Retype each line exactly. Skip images.

▼

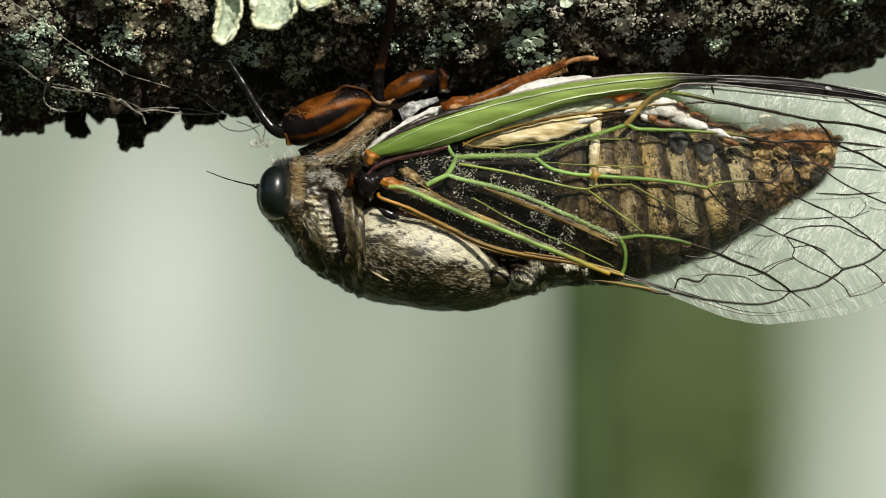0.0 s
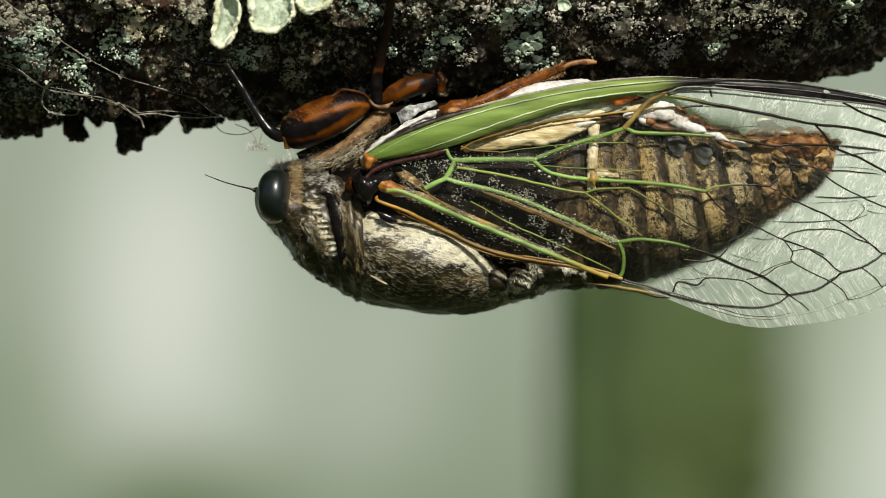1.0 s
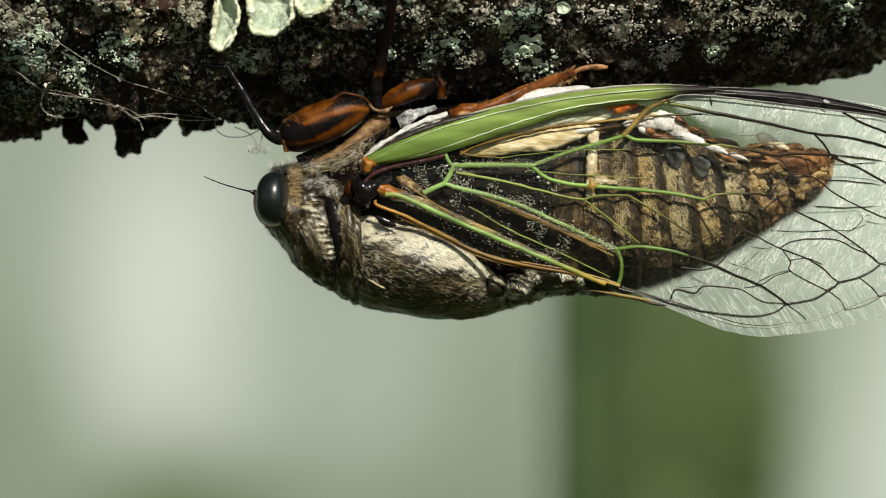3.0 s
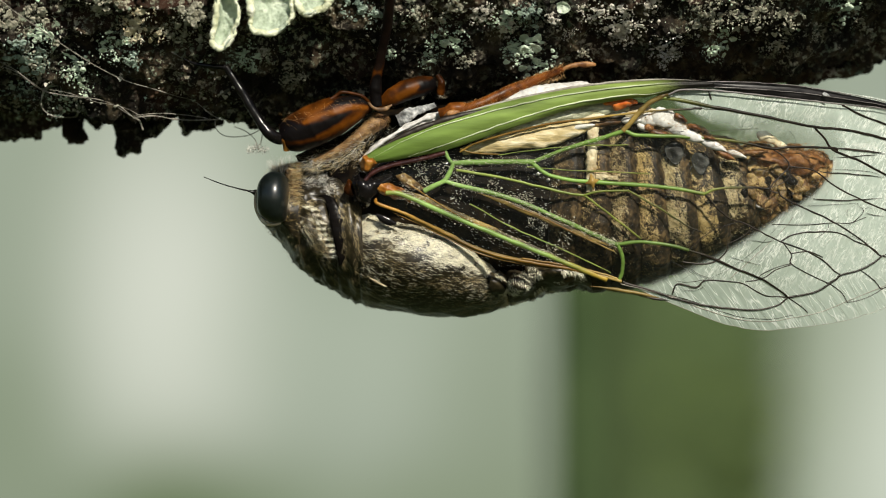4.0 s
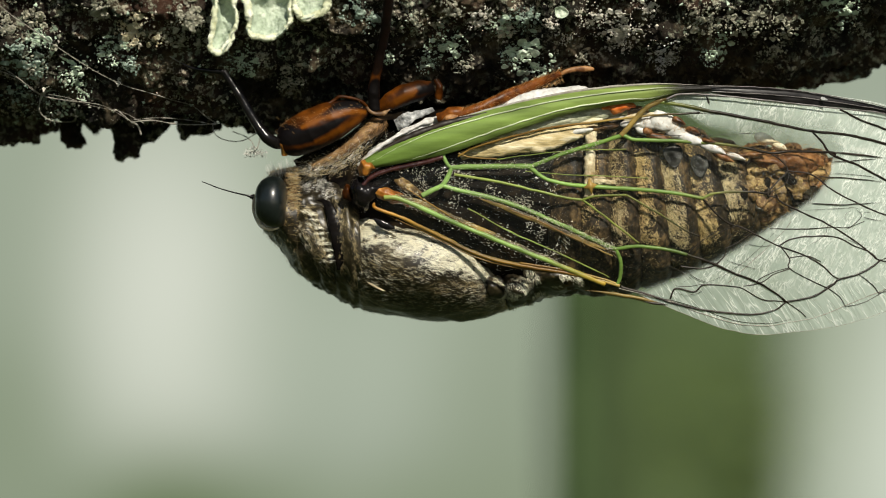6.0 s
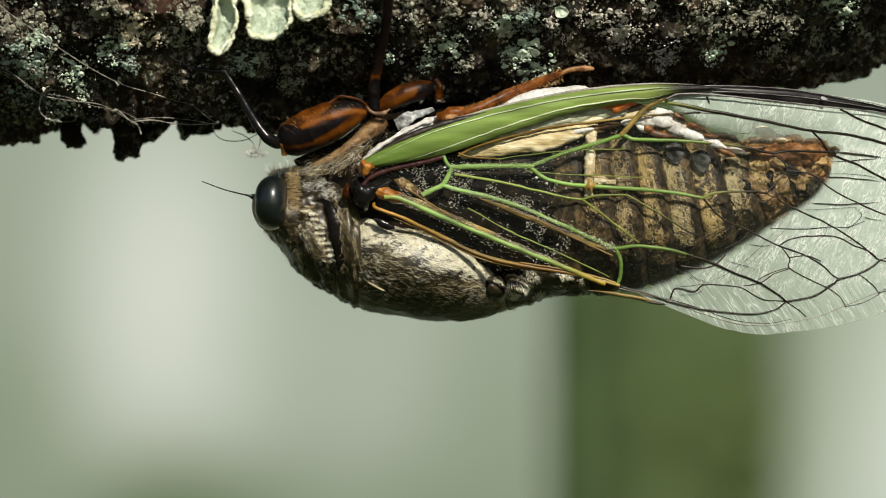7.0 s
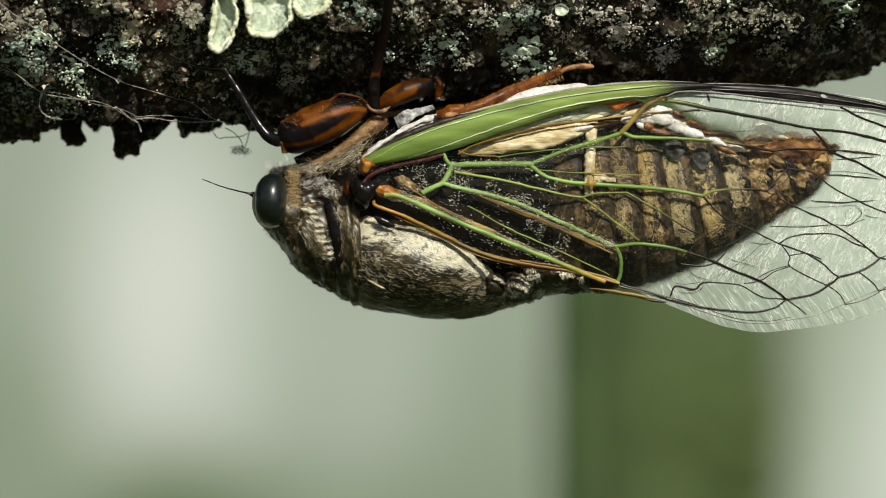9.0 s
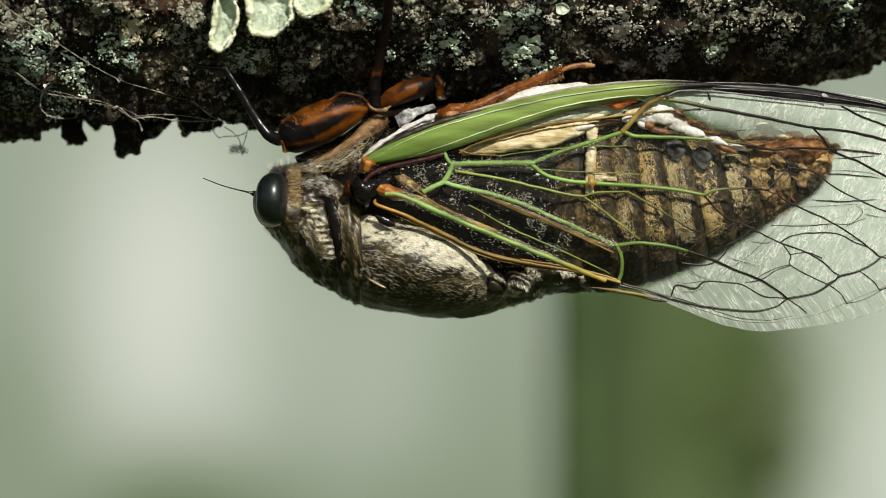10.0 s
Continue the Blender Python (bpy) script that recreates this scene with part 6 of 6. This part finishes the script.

▲

* Task response *
0.0 s
1.0 s
3.0 s
4.0 s
6.0 s
7.0 s
9.0 s
10.0 s
Continue the Blender Python (bpy) script that recreates this scene with part 6 of 6. This part finishes the script.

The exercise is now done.